> THE INPUT:
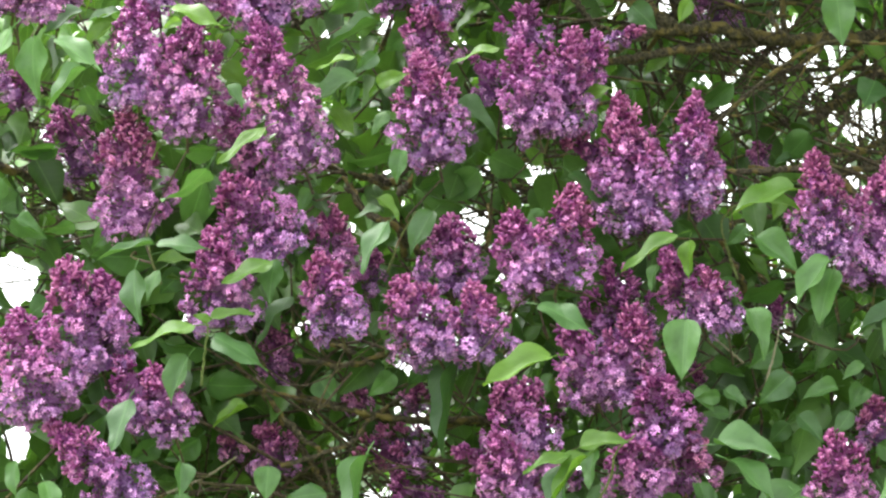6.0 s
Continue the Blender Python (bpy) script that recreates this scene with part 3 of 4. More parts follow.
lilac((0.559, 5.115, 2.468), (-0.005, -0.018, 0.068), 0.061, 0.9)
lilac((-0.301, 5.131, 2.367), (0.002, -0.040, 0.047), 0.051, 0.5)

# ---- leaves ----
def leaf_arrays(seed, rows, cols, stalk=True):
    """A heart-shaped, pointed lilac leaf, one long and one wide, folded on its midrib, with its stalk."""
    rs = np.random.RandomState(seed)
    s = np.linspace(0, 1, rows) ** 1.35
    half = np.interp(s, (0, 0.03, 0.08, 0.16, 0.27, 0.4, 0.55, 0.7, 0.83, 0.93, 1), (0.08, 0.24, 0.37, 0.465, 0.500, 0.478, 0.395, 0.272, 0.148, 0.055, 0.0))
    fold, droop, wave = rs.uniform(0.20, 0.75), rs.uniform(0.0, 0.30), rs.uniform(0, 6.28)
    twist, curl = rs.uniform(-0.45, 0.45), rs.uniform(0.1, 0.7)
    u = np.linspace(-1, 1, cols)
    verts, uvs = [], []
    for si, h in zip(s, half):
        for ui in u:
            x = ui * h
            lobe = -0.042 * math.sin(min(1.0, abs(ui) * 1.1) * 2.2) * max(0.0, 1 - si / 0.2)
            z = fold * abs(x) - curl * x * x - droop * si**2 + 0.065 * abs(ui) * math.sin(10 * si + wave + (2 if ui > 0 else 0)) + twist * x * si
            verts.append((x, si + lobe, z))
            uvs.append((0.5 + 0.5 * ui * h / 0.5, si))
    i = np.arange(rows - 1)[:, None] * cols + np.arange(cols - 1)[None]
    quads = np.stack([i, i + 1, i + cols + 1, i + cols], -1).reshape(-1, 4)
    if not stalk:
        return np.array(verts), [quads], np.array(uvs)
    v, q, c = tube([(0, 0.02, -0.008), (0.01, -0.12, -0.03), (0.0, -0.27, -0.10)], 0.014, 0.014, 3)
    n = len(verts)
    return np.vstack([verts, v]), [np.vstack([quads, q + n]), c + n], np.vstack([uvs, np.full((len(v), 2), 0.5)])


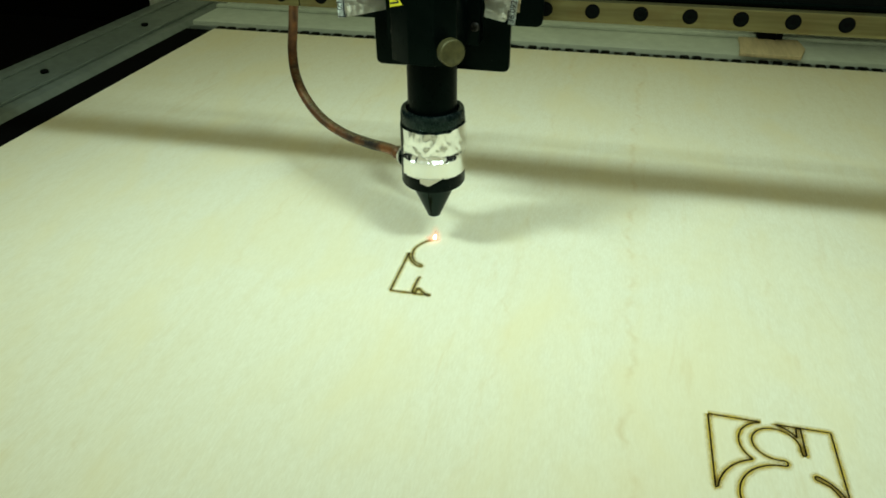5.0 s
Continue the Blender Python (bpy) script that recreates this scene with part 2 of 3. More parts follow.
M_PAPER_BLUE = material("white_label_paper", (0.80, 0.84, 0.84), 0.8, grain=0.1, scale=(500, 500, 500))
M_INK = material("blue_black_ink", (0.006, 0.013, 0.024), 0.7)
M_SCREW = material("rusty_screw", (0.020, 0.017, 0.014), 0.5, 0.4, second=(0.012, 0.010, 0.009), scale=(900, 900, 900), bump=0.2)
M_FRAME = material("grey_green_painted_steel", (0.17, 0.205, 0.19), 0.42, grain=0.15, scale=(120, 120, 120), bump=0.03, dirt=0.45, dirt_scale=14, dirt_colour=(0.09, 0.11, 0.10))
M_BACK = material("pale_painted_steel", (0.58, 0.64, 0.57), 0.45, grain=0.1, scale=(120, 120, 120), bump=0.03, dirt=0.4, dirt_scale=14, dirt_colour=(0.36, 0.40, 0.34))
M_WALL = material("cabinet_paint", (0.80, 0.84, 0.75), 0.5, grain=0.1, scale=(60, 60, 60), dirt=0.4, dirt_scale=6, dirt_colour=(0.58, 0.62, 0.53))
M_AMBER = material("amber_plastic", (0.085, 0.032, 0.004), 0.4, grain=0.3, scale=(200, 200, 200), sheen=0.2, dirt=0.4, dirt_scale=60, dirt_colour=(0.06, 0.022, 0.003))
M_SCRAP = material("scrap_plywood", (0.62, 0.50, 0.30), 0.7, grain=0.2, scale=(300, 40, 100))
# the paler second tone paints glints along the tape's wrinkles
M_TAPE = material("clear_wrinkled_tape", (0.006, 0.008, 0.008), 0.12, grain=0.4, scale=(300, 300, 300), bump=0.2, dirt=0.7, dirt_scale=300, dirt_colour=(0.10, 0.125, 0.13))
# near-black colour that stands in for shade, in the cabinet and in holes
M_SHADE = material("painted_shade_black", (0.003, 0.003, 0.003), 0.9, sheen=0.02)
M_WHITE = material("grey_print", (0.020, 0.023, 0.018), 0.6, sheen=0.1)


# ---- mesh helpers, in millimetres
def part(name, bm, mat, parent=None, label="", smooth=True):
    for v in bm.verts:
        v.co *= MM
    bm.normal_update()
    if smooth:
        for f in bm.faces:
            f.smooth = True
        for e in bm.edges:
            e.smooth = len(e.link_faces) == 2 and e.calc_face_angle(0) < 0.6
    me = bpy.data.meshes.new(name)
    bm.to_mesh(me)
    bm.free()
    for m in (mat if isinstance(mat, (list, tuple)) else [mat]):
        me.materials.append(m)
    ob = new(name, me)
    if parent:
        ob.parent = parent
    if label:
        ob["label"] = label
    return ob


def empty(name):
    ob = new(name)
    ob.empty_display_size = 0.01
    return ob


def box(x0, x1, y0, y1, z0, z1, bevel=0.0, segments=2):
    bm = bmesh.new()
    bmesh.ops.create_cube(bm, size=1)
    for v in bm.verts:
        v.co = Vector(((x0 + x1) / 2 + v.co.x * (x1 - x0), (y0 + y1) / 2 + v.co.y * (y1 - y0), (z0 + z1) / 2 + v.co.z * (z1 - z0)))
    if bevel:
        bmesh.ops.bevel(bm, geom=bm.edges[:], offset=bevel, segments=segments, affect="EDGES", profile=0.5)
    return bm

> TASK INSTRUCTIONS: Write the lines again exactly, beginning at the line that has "4. More parts follow." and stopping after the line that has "0.047), 0.051, 0.5)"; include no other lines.

> WRITTEN SOLUTION:
Continue the Blender Python (bpy) script that recreates this scene with part 3 of 4. More parts follow.
lilac((0.559, 5.115, 2.468), (-0.005, -0.018, 0.068), 0.061, 0.9)
lilac((-0.301, 5.131, 2.367), (0.002, -0.040, 0.047), 0.051, 0.5)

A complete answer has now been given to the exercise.